DO THIS
Report, as a bare number, how many lines of the material below contain the word "Vector".
------ DATA EXCERPT
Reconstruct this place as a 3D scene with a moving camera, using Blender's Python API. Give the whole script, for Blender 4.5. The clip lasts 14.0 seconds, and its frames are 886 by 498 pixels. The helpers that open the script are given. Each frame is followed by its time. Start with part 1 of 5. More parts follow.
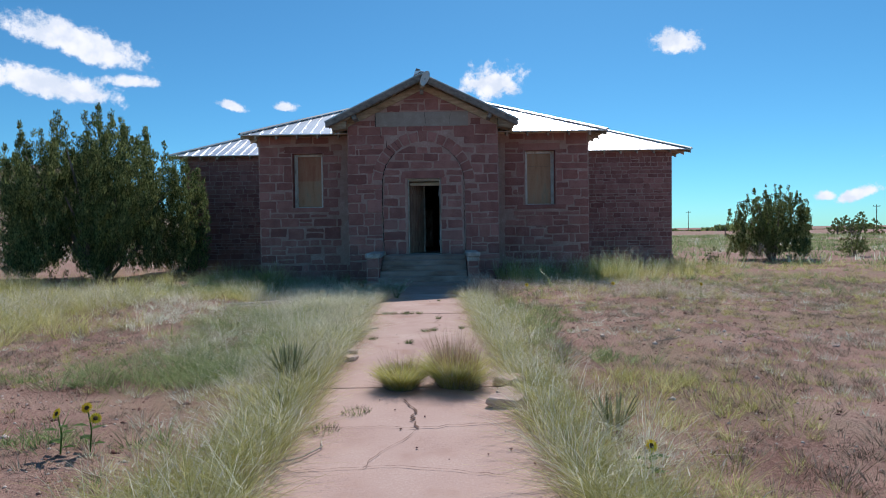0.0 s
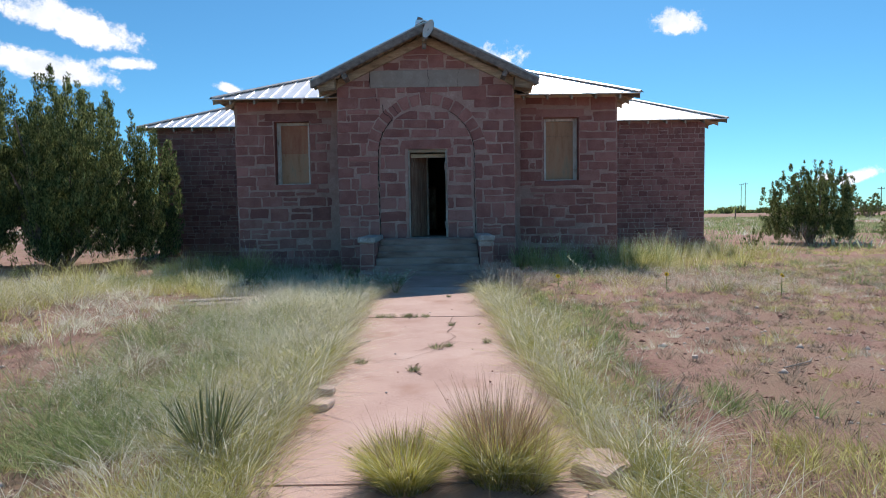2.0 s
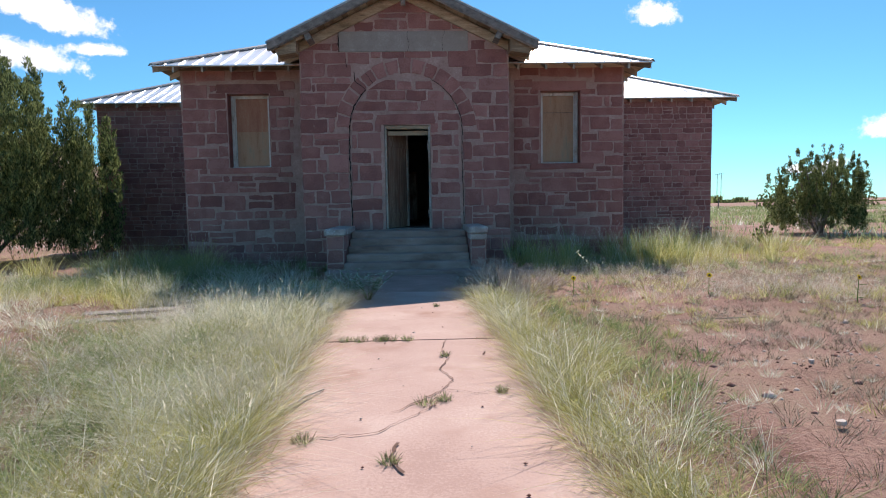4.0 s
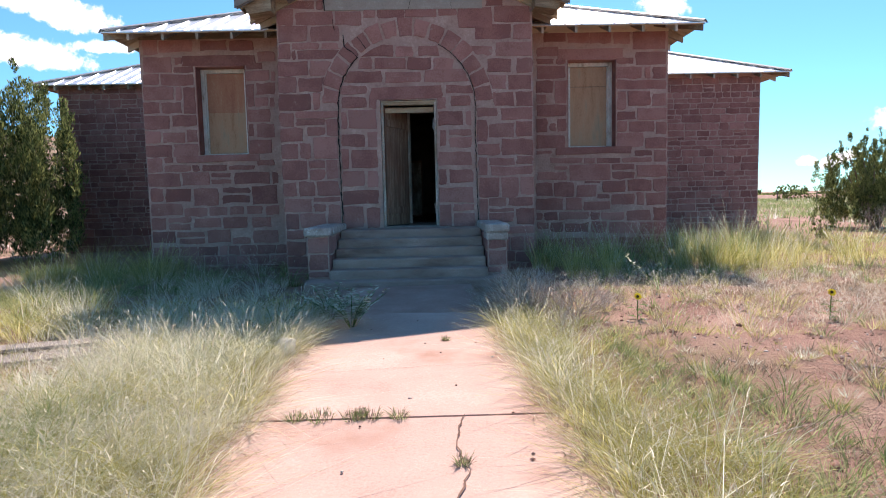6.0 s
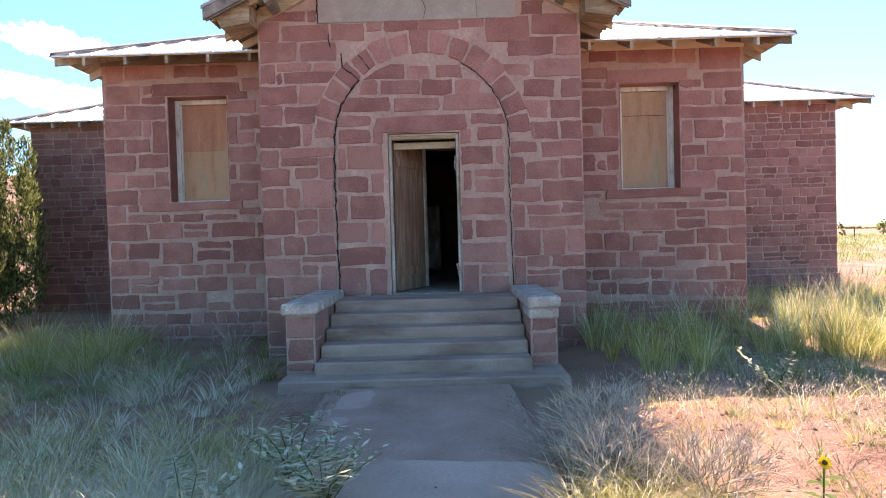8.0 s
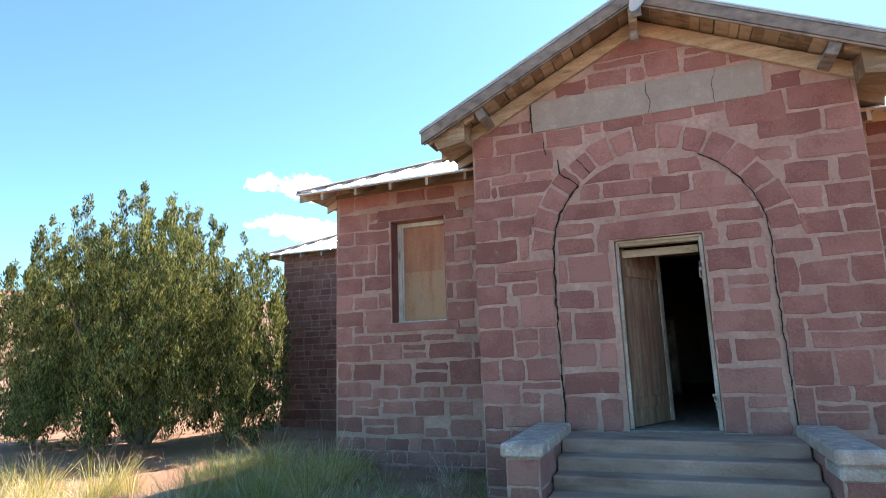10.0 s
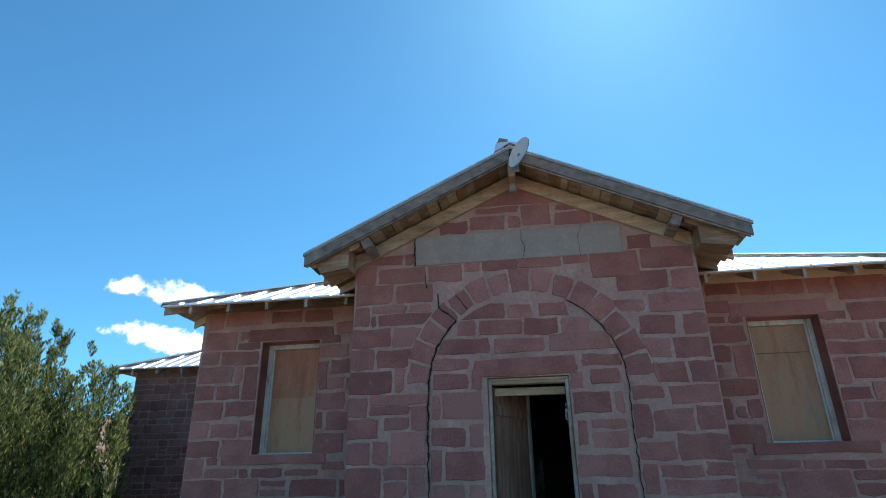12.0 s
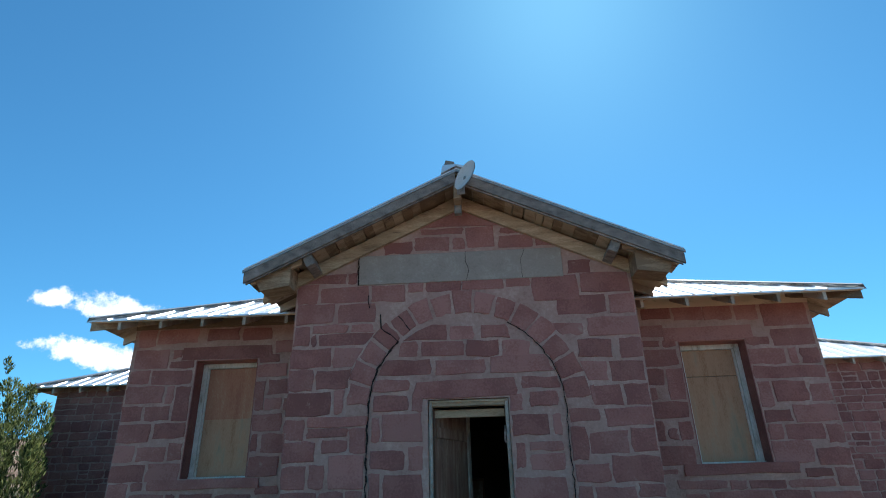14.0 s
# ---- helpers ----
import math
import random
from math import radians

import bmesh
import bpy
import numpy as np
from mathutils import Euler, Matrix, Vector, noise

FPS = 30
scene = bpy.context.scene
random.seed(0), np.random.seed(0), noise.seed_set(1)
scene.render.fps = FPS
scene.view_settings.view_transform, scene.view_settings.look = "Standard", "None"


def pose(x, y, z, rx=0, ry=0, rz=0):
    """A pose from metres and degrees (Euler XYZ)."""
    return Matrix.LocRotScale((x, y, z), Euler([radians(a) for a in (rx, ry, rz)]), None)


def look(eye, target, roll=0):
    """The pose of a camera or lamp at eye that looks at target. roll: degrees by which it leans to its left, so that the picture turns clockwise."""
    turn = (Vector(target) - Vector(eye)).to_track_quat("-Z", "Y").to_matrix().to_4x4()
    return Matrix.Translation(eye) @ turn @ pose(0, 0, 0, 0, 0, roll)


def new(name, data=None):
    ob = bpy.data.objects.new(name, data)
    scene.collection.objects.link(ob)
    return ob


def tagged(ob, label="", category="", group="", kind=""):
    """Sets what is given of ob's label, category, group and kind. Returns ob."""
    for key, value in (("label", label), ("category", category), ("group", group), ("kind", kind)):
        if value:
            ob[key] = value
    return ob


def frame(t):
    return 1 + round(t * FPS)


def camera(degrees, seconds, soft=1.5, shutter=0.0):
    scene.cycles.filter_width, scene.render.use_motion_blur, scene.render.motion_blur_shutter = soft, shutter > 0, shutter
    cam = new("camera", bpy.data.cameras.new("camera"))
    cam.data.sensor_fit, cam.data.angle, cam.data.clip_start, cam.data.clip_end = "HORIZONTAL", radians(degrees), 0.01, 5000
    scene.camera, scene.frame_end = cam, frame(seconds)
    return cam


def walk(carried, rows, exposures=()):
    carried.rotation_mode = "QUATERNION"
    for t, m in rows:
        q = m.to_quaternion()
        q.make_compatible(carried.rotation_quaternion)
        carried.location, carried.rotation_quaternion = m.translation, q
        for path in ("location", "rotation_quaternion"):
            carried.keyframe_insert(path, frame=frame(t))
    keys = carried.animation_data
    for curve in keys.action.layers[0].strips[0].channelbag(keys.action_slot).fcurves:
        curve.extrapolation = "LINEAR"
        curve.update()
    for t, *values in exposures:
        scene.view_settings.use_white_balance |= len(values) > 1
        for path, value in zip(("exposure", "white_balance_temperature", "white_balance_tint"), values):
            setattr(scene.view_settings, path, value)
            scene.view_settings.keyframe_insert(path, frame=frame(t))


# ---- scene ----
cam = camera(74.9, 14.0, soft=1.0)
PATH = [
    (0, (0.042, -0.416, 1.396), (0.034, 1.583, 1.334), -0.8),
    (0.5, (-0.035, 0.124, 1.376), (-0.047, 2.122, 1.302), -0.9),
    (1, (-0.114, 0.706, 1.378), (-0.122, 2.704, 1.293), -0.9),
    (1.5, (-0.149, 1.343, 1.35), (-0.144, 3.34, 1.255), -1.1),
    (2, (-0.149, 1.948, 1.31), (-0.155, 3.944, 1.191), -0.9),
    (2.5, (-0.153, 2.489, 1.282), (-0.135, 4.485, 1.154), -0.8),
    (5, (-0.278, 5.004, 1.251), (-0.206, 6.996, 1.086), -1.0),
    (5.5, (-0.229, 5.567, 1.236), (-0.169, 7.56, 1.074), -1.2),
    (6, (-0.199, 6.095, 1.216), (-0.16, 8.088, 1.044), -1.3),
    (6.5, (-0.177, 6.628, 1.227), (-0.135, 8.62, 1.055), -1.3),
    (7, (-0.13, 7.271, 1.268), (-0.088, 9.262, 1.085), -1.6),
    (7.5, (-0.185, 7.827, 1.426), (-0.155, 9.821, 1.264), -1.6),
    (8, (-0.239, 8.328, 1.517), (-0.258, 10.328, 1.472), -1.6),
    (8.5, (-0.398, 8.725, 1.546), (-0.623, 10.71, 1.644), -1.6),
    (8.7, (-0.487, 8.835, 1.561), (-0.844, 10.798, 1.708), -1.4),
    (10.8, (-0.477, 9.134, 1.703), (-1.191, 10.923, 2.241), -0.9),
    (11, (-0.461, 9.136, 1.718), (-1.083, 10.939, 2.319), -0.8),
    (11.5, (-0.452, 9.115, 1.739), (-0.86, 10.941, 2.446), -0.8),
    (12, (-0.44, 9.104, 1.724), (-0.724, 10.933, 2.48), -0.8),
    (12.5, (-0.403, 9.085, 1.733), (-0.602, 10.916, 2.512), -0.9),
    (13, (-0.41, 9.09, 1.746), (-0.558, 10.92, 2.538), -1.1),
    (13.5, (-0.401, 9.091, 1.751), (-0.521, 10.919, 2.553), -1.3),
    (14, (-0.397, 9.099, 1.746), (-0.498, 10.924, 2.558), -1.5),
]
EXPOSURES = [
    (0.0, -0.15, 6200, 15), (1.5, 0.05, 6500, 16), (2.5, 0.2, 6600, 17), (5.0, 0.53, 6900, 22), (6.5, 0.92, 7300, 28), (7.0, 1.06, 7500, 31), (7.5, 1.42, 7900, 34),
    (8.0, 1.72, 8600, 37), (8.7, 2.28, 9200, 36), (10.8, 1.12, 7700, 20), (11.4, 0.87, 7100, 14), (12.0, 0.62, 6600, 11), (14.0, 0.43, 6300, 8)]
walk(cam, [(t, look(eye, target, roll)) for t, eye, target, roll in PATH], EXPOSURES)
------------
FINISHED TASK
2